SWAN QUARTER, N.C., — July 29, 2013 — In the mid-1990s, Mattamuskeet was one of about 45 crab processors in the state. Now there are 10.
Why? Imported crabmeat. Ninety-one percent of all the seafood Americans consume comes from overseas, according to the federal government. Crab is no different. While statistics aren’t easily available for the handpicked fresh crabmeat that Mattamuskeet produces, 99 percent of the 66 million pounds of canned crabmeat sold in the United States in 2011 was imported, according to numbers shared by the National Fisheries Institute, a trade association based in Virginia. It is imported from countries such as China, Indonesia, Venezuela and Mexico.
There was a steady pulse on the crab picking floor at Mattamuskeet Seafood in Swan Quarter last Tuesday morning. Cumbia music thumped on a radio. Knives clacked against the table. Forty-four gallon trash cans whirred across the floor, ferrying steamed blue crabs to each picking station and taking shells away.
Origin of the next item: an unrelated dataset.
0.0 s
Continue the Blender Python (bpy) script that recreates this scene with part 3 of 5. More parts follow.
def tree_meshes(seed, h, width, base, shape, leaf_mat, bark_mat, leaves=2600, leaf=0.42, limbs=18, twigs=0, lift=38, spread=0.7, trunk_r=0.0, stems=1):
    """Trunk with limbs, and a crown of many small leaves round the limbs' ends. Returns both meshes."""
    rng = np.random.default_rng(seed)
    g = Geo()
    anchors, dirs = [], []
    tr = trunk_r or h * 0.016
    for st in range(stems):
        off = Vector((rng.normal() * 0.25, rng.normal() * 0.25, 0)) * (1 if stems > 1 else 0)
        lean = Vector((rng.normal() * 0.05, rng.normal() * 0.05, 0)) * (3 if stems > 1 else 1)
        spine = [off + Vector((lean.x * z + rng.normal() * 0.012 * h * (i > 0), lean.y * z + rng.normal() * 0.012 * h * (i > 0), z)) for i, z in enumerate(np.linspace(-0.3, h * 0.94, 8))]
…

There are two styles of crab picking among the 25 or so workers, depending upon which part of Mexico they call home. Those from the state of Tabasco on Mexico’s east coast line the crab up on the edge of the table to cut off its legs. Others, such as Dalia Salazar from the state of Sinaloa on Mexico’s west coast, do all the work while holding the crab in the palms of their hands.
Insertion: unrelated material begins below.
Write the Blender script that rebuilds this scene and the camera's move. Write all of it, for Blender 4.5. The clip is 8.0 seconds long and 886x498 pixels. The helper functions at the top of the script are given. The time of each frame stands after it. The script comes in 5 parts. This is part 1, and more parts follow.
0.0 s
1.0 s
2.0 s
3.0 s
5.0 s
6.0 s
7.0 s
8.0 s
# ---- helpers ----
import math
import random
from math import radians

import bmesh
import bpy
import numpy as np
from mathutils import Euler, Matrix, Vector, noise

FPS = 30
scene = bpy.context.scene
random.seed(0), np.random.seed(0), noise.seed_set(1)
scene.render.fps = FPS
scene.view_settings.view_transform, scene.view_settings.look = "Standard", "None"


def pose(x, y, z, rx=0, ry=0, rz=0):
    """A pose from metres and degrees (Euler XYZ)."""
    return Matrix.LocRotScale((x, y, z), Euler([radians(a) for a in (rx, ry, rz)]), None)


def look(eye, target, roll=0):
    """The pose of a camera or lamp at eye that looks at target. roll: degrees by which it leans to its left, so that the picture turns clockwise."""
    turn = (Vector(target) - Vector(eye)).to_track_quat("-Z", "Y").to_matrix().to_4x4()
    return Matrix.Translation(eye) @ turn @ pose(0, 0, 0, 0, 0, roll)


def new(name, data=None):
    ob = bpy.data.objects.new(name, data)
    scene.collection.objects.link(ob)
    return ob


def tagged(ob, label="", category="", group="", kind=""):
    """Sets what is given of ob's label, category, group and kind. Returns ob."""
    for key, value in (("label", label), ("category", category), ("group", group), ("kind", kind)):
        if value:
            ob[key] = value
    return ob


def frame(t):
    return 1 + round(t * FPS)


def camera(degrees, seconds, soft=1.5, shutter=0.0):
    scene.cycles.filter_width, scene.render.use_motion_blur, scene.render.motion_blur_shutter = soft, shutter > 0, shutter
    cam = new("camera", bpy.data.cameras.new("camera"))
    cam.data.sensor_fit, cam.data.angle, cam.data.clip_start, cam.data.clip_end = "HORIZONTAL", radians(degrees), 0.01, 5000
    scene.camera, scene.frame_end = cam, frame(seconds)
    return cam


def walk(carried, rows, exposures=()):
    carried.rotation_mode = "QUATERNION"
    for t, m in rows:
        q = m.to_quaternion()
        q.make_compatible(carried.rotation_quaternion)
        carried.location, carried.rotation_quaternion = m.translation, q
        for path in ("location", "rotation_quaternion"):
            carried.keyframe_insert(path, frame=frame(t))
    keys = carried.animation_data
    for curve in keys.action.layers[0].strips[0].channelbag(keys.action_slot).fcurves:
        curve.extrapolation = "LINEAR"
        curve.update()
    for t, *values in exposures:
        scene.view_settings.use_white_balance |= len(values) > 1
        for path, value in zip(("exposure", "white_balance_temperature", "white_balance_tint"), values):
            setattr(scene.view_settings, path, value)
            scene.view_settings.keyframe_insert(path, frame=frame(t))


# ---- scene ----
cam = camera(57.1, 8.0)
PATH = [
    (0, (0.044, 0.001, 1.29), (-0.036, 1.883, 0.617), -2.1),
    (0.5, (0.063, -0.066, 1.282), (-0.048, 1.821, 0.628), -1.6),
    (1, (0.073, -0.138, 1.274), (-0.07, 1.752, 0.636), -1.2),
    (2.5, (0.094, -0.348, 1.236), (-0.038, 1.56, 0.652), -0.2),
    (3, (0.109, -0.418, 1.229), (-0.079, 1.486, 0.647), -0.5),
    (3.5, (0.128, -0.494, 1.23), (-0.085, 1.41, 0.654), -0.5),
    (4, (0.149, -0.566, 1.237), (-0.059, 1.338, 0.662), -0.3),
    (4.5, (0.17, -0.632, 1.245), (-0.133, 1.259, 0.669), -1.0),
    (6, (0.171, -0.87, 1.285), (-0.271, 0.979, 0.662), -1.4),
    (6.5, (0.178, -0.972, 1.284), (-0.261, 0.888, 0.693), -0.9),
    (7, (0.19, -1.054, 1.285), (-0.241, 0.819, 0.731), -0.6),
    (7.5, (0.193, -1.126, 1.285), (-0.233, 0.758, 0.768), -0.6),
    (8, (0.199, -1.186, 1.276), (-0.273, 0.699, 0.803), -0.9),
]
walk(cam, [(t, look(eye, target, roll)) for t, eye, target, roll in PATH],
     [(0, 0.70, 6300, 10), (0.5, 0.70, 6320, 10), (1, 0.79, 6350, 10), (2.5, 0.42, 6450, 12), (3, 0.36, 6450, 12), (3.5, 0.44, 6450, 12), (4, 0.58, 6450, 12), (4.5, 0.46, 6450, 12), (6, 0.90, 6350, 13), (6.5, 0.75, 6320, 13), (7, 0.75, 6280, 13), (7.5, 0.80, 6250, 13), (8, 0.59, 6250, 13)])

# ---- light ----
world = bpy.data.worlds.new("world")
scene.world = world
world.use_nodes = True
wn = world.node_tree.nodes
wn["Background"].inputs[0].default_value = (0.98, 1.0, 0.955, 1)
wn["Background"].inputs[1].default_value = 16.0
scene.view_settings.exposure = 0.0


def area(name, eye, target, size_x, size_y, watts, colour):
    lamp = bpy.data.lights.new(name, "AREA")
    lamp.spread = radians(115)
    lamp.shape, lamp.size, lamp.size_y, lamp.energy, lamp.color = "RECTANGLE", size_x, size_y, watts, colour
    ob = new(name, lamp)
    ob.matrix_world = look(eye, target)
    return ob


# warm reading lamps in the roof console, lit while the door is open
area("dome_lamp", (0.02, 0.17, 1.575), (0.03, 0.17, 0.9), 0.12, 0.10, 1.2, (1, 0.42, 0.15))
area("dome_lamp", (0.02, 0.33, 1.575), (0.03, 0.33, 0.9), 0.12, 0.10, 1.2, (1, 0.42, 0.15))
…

Salazar, 38, can pick a crab in 15 seconds. First, she removes the bright red shell, then the legs, then the gills. Then she plucks out the prized chunks of jumbo lump meat, then the backfin meat and finally any extraneous meat from what she calls the “top.” Salazar has worked at Mattamuskeet for six years. She travels from Mexico each summer on a guest worker visa, arranged by her boss, Sherrie Carawan, who owns the company with her husband, Charles, and 35-year-old son Cory.
The Carawan family, who live in this town of 324 better known for its ferry stop on the way to Ocracoke, have been in the crab business since the 1980s and have so far survived the industry’s ups and downs. The only sure thing about their future is more ups and downs.
Crabs from the sounds and intracoastal waterway are North Carolina’s largest seafood industry with an overall value last year of $22.8 million. That’s a third of the state’s entire commercial seafood catch of $73 million of fish and shellfish in 2012.